S'il est indispensable que les communes et les communautés de communes disposent d'une ressource dynamique – elles sont en première ligne en matière de développement économique et doivent être fiscalement incitées à poursuivre leurs efforts –, il est essentiel que le transfert opéré à leur profit n'ait pas pour conséquence de casser la capacité d'initiative des départements.

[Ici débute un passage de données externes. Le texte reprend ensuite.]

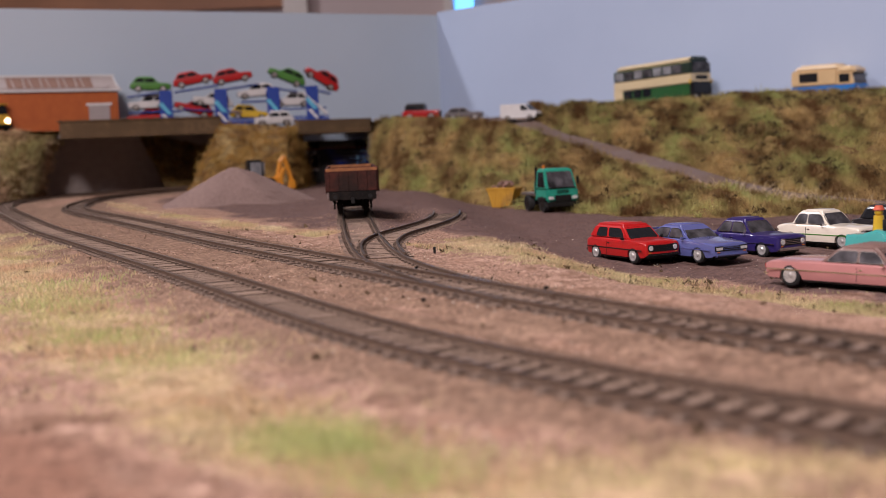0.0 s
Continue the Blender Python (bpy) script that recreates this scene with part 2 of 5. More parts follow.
def bank(name, low, high, nu, nv, mat, label, bulge=0.0, rough=2.0, grain=18.0, kind="structure", drop=14.0):
    """A sheet between two lines in space, bulged and roughened; its lower rim runs into the ground."""
    a, b = resample(low, nu), resample(high, nu)
    verts, faces = [], []
    for j in range(nv):
        t = j / (nv - 1)
        for i in range(nu):
            p = a[i] * (1 - t) + b[i] * t
            k = math.sin(math.pi * t)
            w = min(1.0, 3 * t + 0.15) * min(1.0, 4 * (1 - t) + 0.2)
            v = Vector((p[0], p[1] * 0.35, p[2] * 0.5))
            lump = noise.noise(v / grain) + 0.8 * abs(noise.noise(v / (grain * 0.45))) + 0.45 * noise.noise(v / (grain * 0.2)) - 0.22
            dz = bulge * k + rough * w * lump
            verts.append((p[0] * MM, (p[1] - 0.5 * dz) * MM, (p[2] + dz - (drop if j == 0 else 0)) * MM))
    for j in range(nv - 1):
        for i in range(nu - 1):
            q = j * nu + i
            faces.append((q, q + 1, q + nu + 1, q + nu))
    me = bpy.data.meshes.new(name)
    me.from_pydata(verts, [], faces)
    me.polygons.foreach_set("use_smooth", [True] * len(me.polygons))
    me.materials.append(mat)
    return tagged(new(name, me), label, "bank" if kind == "structure" else "", "", kind)


# ---- lines of the tracks, in plan ----
def spline(ctrl, step=12, ease=60):
    p = np.array(ctrl, float)
    q = np.vstack([2 * p[0] - p[1], p, 2 * p[-1] - p[-2]])
    out = []
    for i in range(1, len(q) - 2):
        a, b, c, d = q[i - 1:i + 3]
        for k in range(step):
            t = k / step
            out.append(0.5 * (2 * b + (c - a) * t + (2 * a - 5 * b + 4 * c - d) * t * t + (3 * b - a - 3 * c + d) * t ** 3))
    out.append(p[-1])
    line = np.array(out)
    for _ in range(ease):
        line[1:-1] = 0.25 * line[:-2] + 0.5 * line[1:-1] + 0.25 * line[2:]
    return line


class Line:
    def __init__(self, ctrl, ease=60):
        self.p = spline(ctrl, 12, ease)
        self.s = np.r_[0, np.cumsum(np.linalg.norm(np.diff(self.p, axis=0), axis=1))]

    def at(self, s):
        return np.array([np.interp(s, self.s, self.p[:, 0]), np.interp(s, self.s, self.p[:, 1])])

    def way(self, s):
        d = self.at(s + 2) - self.at(s - 2)
        return d / np.linalg.norm(d)


MAIN = Line([(330, 30), (215, 130), (150, 199), (99, 260), (34.3, 352.5), (-49.3, 517), (-102.3, 617), (-156, 727), (-232, 887),
             (-296.3, 1014.5), (-330, 1092), (-351, 1165), (-364, 1240), (-367, 1310), (-359, 1378), (-338, 1440), (-303, 1500),
             (-252, 1550), (-190, 1588), (-110, 1614), (-10, 1628), (100, 1632), (220, 1632), (500, 1632), (900, 1632)])
OUTER = Line([(270, 20), (175, 100), (118, 150), (67.5, 199), (29.5, 244.5), (-6, 295.5), (-39.5, 357.5), (-94.5, 473), (-160.6, 605),
              (-227.7, 736.5), (-274.8, 830), (-355, 1013), (-409.5, 1134), (-440, 1215), (-460, 1290), (-466, 1365), (-456, 1435),
              (-428, 1498), (-384, 1548), (-325, 1586), (-255, 1618), (-150, 1660), (0, 1690), (200, 1706), (900, 1706)], 40)
SIDING = Line([(30, 360), (6, 414), (-14, 472), (-29, 535), (-42, 640), (-53, 760), (-62, 870), (-72, 1000), (-84, 1200), (-96, 1400), (-104, 1560)], 12)
SPUR = Line([(-22, 500), (-29, 560), (-31, 605), (-26, 650), (-14, 694), (-3, 740), (3, 790), (3, 860), (-5, 950)], 8)


# ---- the ground: one sheet, with the ballast shoulders and yard in its shape ----
def near_line(line, x, y, reach):
    d2 = (line.p[:, 0][None, :] - x[:, None]) ** 2 + (line.p[:, 1][None, :] - y[:, None]) ** 2
    return np.sqrt(d2.min(axis=1)) / reach


LEFT_EDGE = np.array([(300, 60), (99, 260), (34, 352), (-14, 450), (-29, 535), (-42, 640), (-53, 760), (-62, 870), (-72, 1000), (-84, 1200), (-96, 1400)], float)


def level(x, y):
    """Height of the ground: ballast shoulders under the lines, and the yard lying lower beyond them."""
    d = np.minimum(near_line(MAIN, x, y, 1.0), near_line(OUTER, x, y, 1.0))
    ds = np.minimum(near_line(SIDING, x, y, 1.0), near_line(SPUR, x, y, 1.0))
    z = np.full(x.shape, -4.6)
    z += np.clip((34 - d) / 12, 0, 1) * 2.0
    z -= np.clip((11.5 - d) / 3, 0, 1) * 0.7
    z = np.maximum(z, -4.6 + np.clip((26 - ds) / 12, 0, 1) * 2.0 * (d > 14))
    side = x - np.interp(y, LEFT_EDGE[:, 1], LEFT_EDGE[:, 0])
    k = np.clip((side - 60) / 58, 0, 1)
    z -= 10.4 * k * k * (3 - 2 * k)
    return z, np.minimum(d, ds)


STRIPS = [([(-320, 800), (-240, 640), (-159, 465), (-104, 346), (-64, 273), (-39, 235), (-20, 210), (-4, 188), (20, 170), (60, 150)], 38, 0.10),
          ([(18, 600), (43, 534), (75, 491), (111, 443), (148, 391), (208, 331)], 34, 0.0),
          ([(-330, 1230), (-275, 1088), (-198, 938), (-152, 848), (-82, 725), (-66, 690)], 15, 0.0),
          ([(40, 190), (70, 172), (120, 130)], 12, 0.0),
          ([(-420, 960), (-340, 800), (-270, 660)], 20, 0.0)]


def grassy(x, y):
    """How far inside a grass strip a place lies; above 0 is grass."""
    best = np.full(x.shape, -1.0)
    for line, w, grow in STRIPS:
        d = near_line(Line(line, 4), x, y, w)
        best = np.maximum(best, 1.0 - d)
    # worn bare at the layout's near edge
    return np.maximum(best - 1.3 * np.clip((8900 - (69 * x + 60 * y)) / 1800, 0, 1), -1.0)


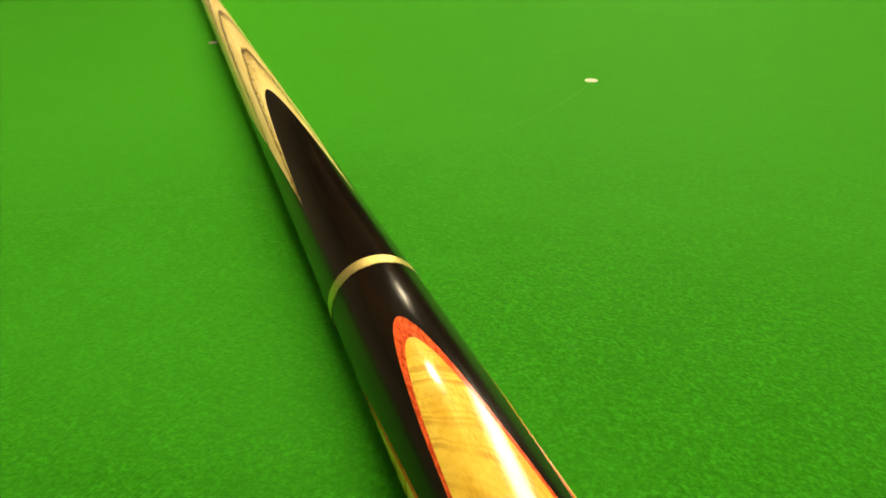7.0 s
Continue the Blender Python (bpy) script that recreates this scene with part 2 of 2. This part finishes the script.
CLOTH = cloth_material()
EBONY, BUTT = ebony_material(), butt_ebony_material()
MAPLE, VENEER, BURL = maple_material(), veneer_material(), burl_material()
BRASS = plain_material("worn_brass", (0.80, 0.60, 0.22), (0.92, 0.74, 0.34), 900, 0.42, 1.0)
RAILWOOD = wood_material("mahogany_rail", (0.085, 0.028, 0.003), (0.29, 0.110, 0.013))
WALL = plain_material("beige_wall_paint", (0.76, 0.69, 0.57), (0.84, 0.77, 0.64), 2.5, 0.8)
# unseen walls and ceiling: dark tone added to hold down fill light and reflections
LOW_BOUNCE = plain_material("low_bounce_unseen_wall", (0.055, 0.05, 0.045), (0.08, 0.072, 0.065), 2.5, 0.8)
WHITE = plain_material("low_bounce_grey_ceiling", (0.055, 0.055, 0.055), (0.075, 0.075, 0.075), 3, 0.85)
CARPET = plain_material("brown_carpet", (0.10, 0.06, 0.04), (0.17, 0.11, 0.08), 400, 0.95, 0.0, 0.002)
SPOTPAPER = plain_material("worn_paper_spot", (0.46, 0.44, 0.34), (0.58, 0.55, 0.44), 500, 0.7)
LINE, FAINT = cloth_material("pale_d_marking", 0.17), cloth_material("faint_baulk_marking", 0.095)
STEEL = plain_material("grey_painted_metal", (0.55, 0.55, 0.55), (0.62, 0.62, 0.62), 6, 0.4)
LEATHER = plain_material("brown_leather_tip", (0.16, 0.07, 0.025), (0.26, 0.12, 0.05), 1500, 0.8, 0.0, 0.0002)
STRIPGLOW = glow_material("lit_fluorescent_diffuser", (1.0, 0.97, 0.92), STRIP_GLOW)
SPOTGLOW = glow_material("lit_downlight_lens", (1.0, 0.97, 0.92), SPOT_GLOW)


# ---- mesh helpers ----
def part(name, bm, material, parent=None, label="", smooth=False):
    me = bpy.data.meshes.new(name)
    bm.normal_update()
    bm.to_mesh(me)
    bm.free()
    me.materials.append(material)
    if smooth:
        for p in me.polygons:
            p.use_smooth = True
    ob = new(name, me)
    ob.parent = parent
    return tagged(ob, label)


def box(x0, x1, y0, y1, z0, z1, bevel=0.0):
    bm = bmesh.new()
    bmesh.ops.create_cube(bm, size=1.0)
    for v in bm.verts:
        v.co = Vector(((x0 + x1) / 2 + v.co.x * (x1 - x0), (y0 + y1) / 2 + v.co.y * (y1 - y0), (z0 + z1) / 2 + v.co.z * (z1 - z0)))
    if bevel:
        bmesh.ops.bevel(bm, geom=bm.edges[:], offset=bevel, segments=3, profile=0.5, affect="EDGES")
    return bm


def disc(x, y, z, r, h, n=32, bevel=0.0):
    bm = bmesh.new()
    bmesh.ops.create_cone(bm, cap_ends=True, segments=n, radius1=r, radius2=r - bevel, depth=h)
    bmesh.ops.translate(bm, verts=bm.verts[:], vec=(x, y, z + h / 2))
    return bm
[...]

Ceux-ci jouent en effet un rôle déterminant dans le développement économique par leurs aides à l'immobilier d'entreprise, aux zones d'activité, aux projets industriels innovants versées au titre de leurs responsabilités en matière de dessertes routières et de l'action qu'ils mènent à travers les comités d'expansion.
La loi devra donc retenir des recettes compensatrices ayant le même dynamisme que celles qu'elle transfère en laissant aux départements une véritable marge de manoeuvre.
Ce débat est difficile parce que nous devons nous prononcer sur une réforme aux conséquences très lourdes sans disposer de toutes les simulations qui nous permettraient d'en apprécier les effets avec suffisamment de précision. Nous devons donc conserver le maximum de souplesse et de pragmatisme pour adapter, en profondeur s'il le faut, le dispositif au cours de l'année 2010, avant son entrée en vigueur, en fonction des simulations dont nous disposerons.
Nous devons également fixer une clause de rendez-vous après la mise en application de la réforme pour nous assurer que celle-ci réponde bien, dans les faits, au double objectif d'alléger les charges des entreprises et de garder intacte la capacité d'investissement des collectivités territoriales.